▶ [TO DO] Retype the whole listing, please, keeping every line exact and dropping the pictures.
•••
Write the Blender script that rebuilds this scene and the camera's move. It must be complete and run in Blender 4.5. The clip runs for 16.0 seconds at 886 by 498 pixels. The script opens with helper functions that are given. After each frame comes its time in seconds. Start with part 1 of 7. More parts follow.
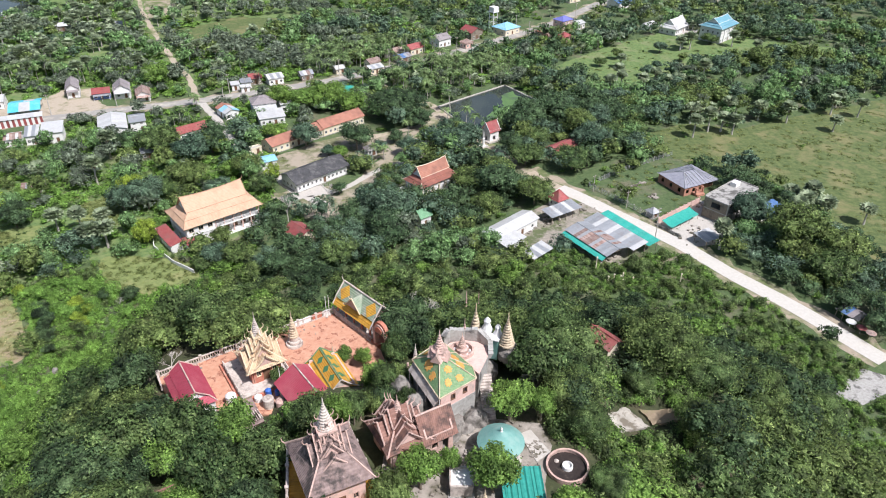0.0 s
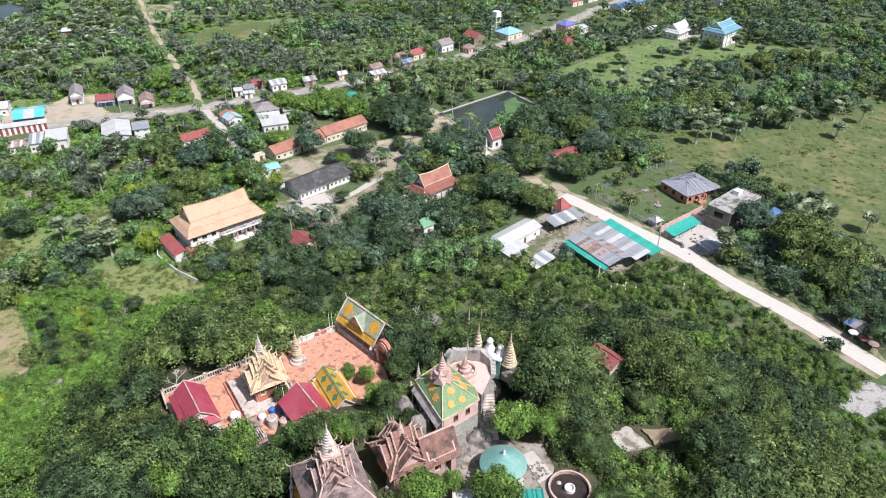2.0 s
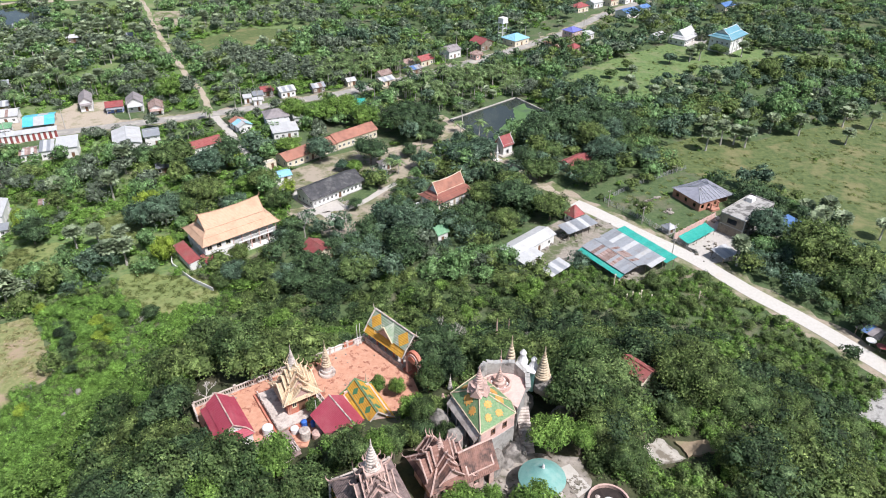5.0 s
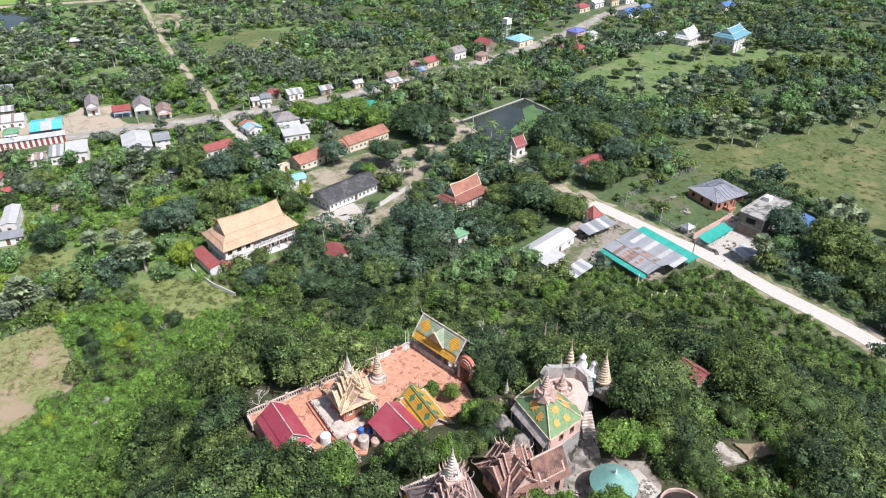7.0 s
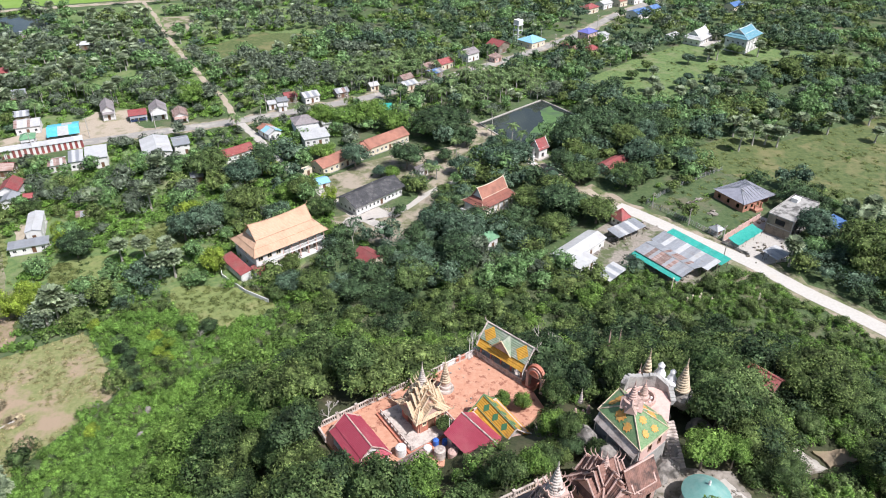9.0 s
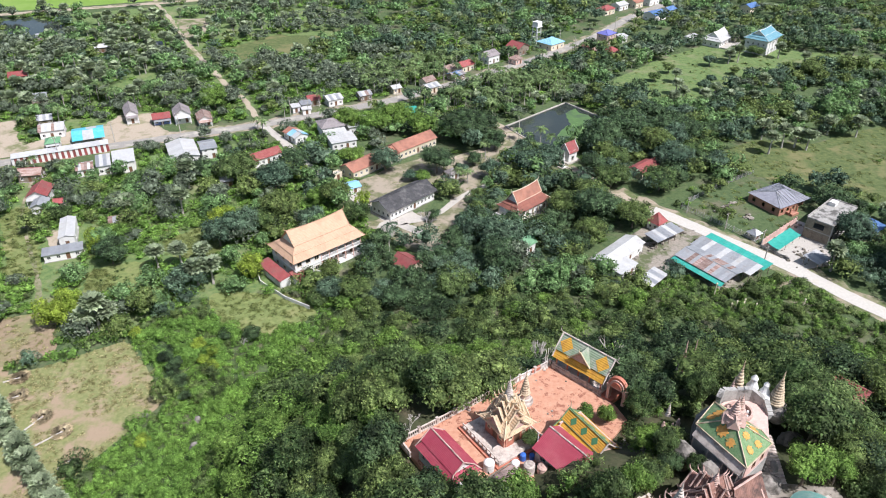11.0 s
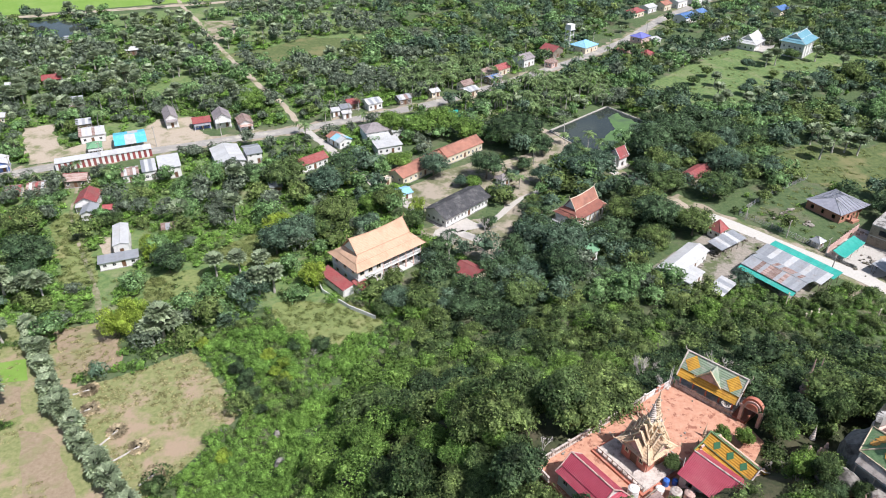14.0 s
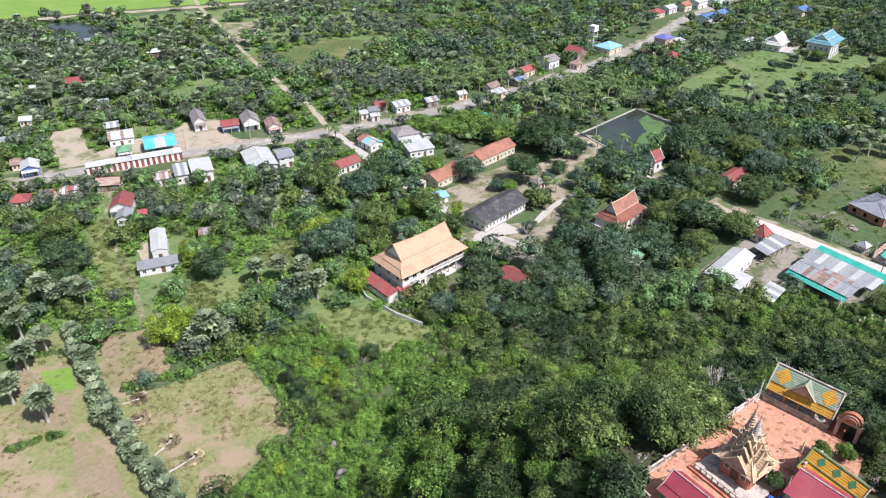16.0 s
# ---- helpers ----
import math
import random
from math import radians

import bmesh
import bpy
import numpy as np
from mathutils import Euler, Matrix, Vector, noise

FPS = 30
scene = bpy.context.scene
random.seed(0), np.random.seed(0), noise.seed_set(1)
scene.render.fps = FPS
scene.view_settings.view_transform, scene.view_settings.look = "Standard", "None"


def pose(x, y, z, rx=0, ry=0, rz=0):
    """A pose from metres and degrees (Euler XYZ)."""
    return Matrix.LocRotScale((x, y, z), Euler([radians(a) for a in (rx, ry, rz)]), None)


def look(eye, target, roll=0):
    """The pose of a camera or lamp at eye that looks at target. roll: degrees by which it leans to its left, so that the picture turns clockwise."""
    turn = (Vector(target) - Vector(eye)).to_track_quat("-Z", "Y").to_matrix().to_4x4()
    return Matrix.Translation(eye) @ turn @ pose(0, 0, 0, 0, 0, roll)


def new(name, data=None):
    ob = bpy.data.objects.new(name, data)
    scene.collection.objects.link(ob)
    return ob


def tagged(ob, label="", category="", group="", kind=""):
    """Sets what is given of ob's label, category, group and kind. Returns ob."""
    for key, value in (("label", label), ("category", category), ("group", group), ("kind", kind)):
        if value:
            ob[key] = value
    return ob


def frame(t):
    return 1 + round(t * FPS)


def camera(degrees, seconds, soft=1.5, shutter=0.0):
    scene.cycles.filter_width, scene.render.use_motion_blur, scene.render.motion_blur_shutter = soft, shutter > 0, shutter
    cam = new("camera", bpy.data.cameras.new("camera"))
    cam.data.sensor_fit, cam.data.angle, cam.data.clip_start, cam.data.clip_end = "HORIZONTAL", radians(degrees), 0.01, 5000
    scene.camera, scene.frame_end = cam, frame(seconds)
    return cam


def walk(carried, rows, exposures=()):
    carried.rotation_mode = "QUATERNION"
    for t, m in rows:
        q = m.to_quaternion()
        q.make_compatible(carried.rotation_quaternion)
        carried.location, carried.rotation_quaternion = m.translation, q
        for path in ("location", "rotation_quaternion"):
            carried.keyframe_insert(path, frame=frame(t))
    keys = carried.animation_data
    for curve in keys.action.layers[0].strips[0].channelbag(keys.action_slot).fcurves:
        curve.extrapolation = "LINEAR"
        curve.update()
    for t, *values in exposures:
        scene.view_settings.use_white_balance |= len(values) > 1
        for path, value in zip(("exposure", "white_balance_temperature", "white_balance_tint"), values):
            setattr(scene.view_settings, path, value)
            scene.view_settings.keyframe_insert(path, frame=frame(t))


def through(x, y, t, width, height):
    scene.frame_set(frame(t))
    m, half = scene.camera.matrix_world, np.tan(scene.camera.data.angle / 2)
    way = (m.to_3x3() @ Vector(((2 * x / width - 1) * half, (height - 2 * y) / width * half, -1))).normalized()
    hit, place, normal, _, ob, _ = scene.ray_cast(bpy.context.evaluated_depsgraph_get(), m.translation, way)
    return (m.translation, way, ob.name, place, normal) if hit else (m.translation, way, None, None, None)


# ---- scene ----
cam = camera(65.1, 16.0, soft=1.0)
METRES, EYE, TILT, LEAN, TURN = 70.0, 107.3, -32.7, -0.55, 0.0
ROWS = [
    (0.0, 0.0, 0.0, 0.0, 0.0, 0.0, -0.0),
    (0.5, -0.0001, -0.0011, 0.0096, 0.06, -0.01, -0.01),
    (1.0, -0.0003, -0.0028, 0.0196, 0.11, -0.03, -0.01),
    (1.5, -0.0003, -0.0047, 0.0294, 0.17, -0.03, -0.0),
    (2.0, -0.0004, -0.007, 0.0392, 0.22, -0.04, -0.0),
    (2.5, -0.0002, -0.0092, 0.0486, 0.26, -0.02, -0.02),
    (3.0, -0.0023, -0.0092, 0.0528, 0.27, 0.05, -0.04),
    (3.5, -0.0099, -0.0081, 0.0535, 0.31, 0.13, -0.04),
    (4.0, -0.0231, -0.0074, 0.0537, 0.33, 0.2, -0.03),
    (6.5, -0.1575, 0.0009, 0.0598, -0.5, 0.33, 0.49),
    (7.0, -0.1931, 0.0045, 0.0633, -0.67, 0.33, 0.66),
    (7.5, -0.2303, 0.0082, 0.0675, -0.83, 0.33, 0.8),
    (8.0, -0.2688, 0.0127, 0.0717, -0.95, 0.34, 0.93),
    (8.5, -0.3056, 0.0173, 0.0764, -1.06, 0.34, 1.01),
    (9.0, -0.3452, 0.0231, 0.0814, -1.15, 0.35, 1.1),
    (11.5, -0.552, 0.058, 0.1113, -1.3, 0.38, 1.22),
    (12.0, -0.5942, 0.0662, 0.1173, -1.31, 0.38, 1.2),
    (12.5, -0.636, 0.0749, 0.1233, -1.32, 0.39, 1.16),
    (13.0, -0.6782, 0.084, 0.1292, -1.32, 0.42, 1.15),
    (13.5, -0.7195, 0.0929, 0.1354, -1.3, 0.43, 1.15),
    (14.0, -0.7606, 0.1024, 0.1411, -1.27, 0.43, 1.17),
    (14.5, -0.8023, 0.1118, 0.1467, -1.24, 0.45, 1.19),
    (15.0, -0.844, 0.1209, 0.1528, -1.2, 0.44, 1.22),
    (15.5, -0.8855, 0.1302, 0.1589, -1.17, 0.44, 1.23),
    (16.0, -0.9274, 0.1394, 0.165, -1.14, 0.46, 1.23),
]
walk(cam, [(t, pose(0, 0, EYE, TILT, LEAN, TURN) @ pose(METRES * x, METRES * y, METRES * z, 90 + pitch, roll, yaw)) for t, x, y, z, yaw, pitch, roll in ROWS])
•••
▶ [RESULT FOR THIS EXERCISE]
Write the Blender script that rebuilds this scene and the camera's move. It must be complete and run in Blender 4.5. The clip runs for 16.0 seconds at 886 by 498 pixels. The script opens with helper functions that are given. After each frame comes its time in seconds. Start with part 1 of 7. More parts follow.
0.0 s
2.0 s
5.0 s
7.0 s
9.0 s
11.0 s
14.0 s
16.0 s
# ---- helpers ----
import math
import random
from math import radians

import bmesh
import bpy
import numpy as np
from mathutils import Euler, Matrix, Vector, noise

FPS = 30
scene = bpy.context.scene
random.seed(0), np.random.seed(0), noise.seed_set(1)
scene.render.fps = FPS
scene.view_settings.view_transform, scene.view_settings.look = "Standard", "None"


def pose(x, y, z, rx=0, ry=0, rz=0):
    """A pose from metres and degrees (Euler XYZ)."""
    return Matrix.LocRotScale((x, y, z), Euler([radians(a) for a in (rx, ry, rz)]), None)


def look(eye, target, roll=0):
    """The pose of a camera or lamp at eye that looks at target. roll: degrees by which it leans to its left, so that the picture turns clockwise."""
    turn = (Vector(target) - Vector(eye)).to_track_quat("-Z", "Y").to_matrix().to_4x4()
    return Matrix.Translation(eye) @ turn @ pose(0, 0, 0, 0, 0, roll)


def new(name, data=None):
    ob = bpy.data.objects.new(name, data)
    scene.collection.objects.link(ob)
    return ob


def tagged(ob, label="", category="", group="", kind=""):
    """Sets what is given of ob's label, category, group and kind. Returns ob."""
    for key, value in (("label", label), ("category", category), ("group", group), ("kind", kind)):
        if value:
            ob[key] = value
    return ob


def frame(t):
    return 1 + round(t * FPS)


def camera(degrees, seconds, soft=1.5, shutter=0.0):
    scene.cycles.filter_width, scene.render.use_motion_blur, scene.render.motion_blur_shutter = soft, shutter > 0, shutter
    cam = new("camera", bpy.data.cameras.new("camera"))
    cam.data.sensor_fit, cam.data.angle, cam.data.clip_start, cam.data.clip_end = "HORIZONTAL", radians(degrees), 0.01, 5000
    scene.camera, scene.frame_end = cam, frame(seconds)
    return cam


def walk(carried, rows, exposures=()):
    carried.rotation_mode = "QUATERNION"
    for t, m in rows:
        q = m.to_quaternion()
        q.make_compatible(carried.rotation_quaternion)
        carried.location, carried.rotation_quaternion = m.translation, q
        for path in ("location", "rotation_quaternion"):
            carried.keyframe_insert(path, frame=frame(t))
    keys = carried.animation_data
    for curve in keys.action.layers[0].strips[0].channelbag(keys.action_slot).fcurves:
        curve.extrapolation = "LINEAR"
        curve.update()
    for t, *values in exposures:
        scene.view_settings.use_white_balance |= len(values) > 1
        for path, value in zip(("exposure", "white_balance_temperature", "white_balance_tint"), values):
            setattr(scene.view_settings, path, value)
            scene.view_settings.keyframe_insert(path, frame=frame(t))


def through(x, y, t, width, height):
    scene.frame_set(frame(t))
    m, half = scene.camera.matrix_world, np.tan(scene.camera.data.angle / 2)
    way = (m.to_3x3() @ Vector(((2 * x / width - 1) * half, (height - 2 * y) / width * half, -1))).normalized()
    hit, place, normal, _, ob, _ = scene.ray_cast(bpy.context.evaluated_depsgraph_get(), m.translation, way)
    return (m.translation, way, ob.name, place, normal) if hit else (m.translation, way, None, None, None)


# ---- scene ----
cam = camera(65.1, 16.0, soft=1.0)
METRES, EYE, TILT, LEAN, TURN = 70.0, 107.3, -32.7, -0.55, 0.0
ROWS = [
    (0.0, 0.0, 0.0, 0.0, 0.0, 0.0, -0.0),
    (0.5, -0.0001, -0.0011, 0.0096, 0.06, -0.01, -0.01),
    (1.0, -0.0003, -0.0028, 0.0196, 0.11, -0.03, -0.01),
    (1.5, -0.0003, -0.0047, 0.0294, 0.17, -0.03, -0.0),
    (2.0, -0.0004, -0.007, 0.0392, 0.22, -0.04, -0.0),
    (2.5, -0.0002, -0.0092, 0.0486, 0.26, -0.02, -0.02),
    (3.0, -0.0023, -0.0092, 0.0528, 0.27, 0.05, -0.04),
    (3.5, -0.0099, -0.0081, 0.0535, 0.31, 0.13, -0.04),
    (4.0, -0.0231, -0.0074, 0.0537, 0.33, 0.2, -0.03),
    (6.5, -0.1575, 0.0009, 0.0598, -0.5, 0.33, 0.49),
    (7.0, -0.1931, 0.0045, 0.0633, -0.67, 0.33, 0.66),
    (7.5, -0.2303, 0.0082, 0.0675, -0.83, 0.33, 0.8),
    (8.0, -0.2688, 0.0127, 0.0717, -0.95, 0.34, 0.93),
    (8.5, -0.3056, 0.0173, 0.0764, -1.06, 0.34, 1.01),
    (9.0, -0.3452, 0.0231, 0.0814, -1.15, 0.35, 1.1),
    (11.5, -0.552, 0.058, 0.1113, -1.3, 0.38, 1.22),
    (12.0, -0.5942, 0.0662, 0.1173, -1.31, 0.38, 1.2),
    (12.5, -0.636, 0.0749, 0.1233, -1.32, 0.39, 1.16),
    (13.0, -0.6782, 0.084, 0.1292, -1.32, 0.42, 1.15),
    (13.5, -0.7195, 0.0929, 0.1354, -1.3, 0.43, 1.15),
    (14.0, -0.7606, 0.1024, 0.1411, -1.27, 0.43, 1.17),
    (14.5, -0.8023, 0.1118, 0.1467, -1.24, 0.45, 1.19),
    (15.0, -0.844, 0.1209, 0.1528, -1.2, 0.44, 1.22),
    (15.5, -0.8855, 0.1302, 0.1589, -1.17, 0.44, 1.23),
    (16.0, -0.9274, 0.1394, 0.165, -1.14, 0.46, 1.23),
]
walk(cam, [(t, pose(0, 0, EYE, TILT, LEAN, TURN) @ pose(METRES * x, METRES * y, METRES * z, 90 + pitch, roll, yaw)) for t, x, y, z, yaw, pitch, roll in ROWS])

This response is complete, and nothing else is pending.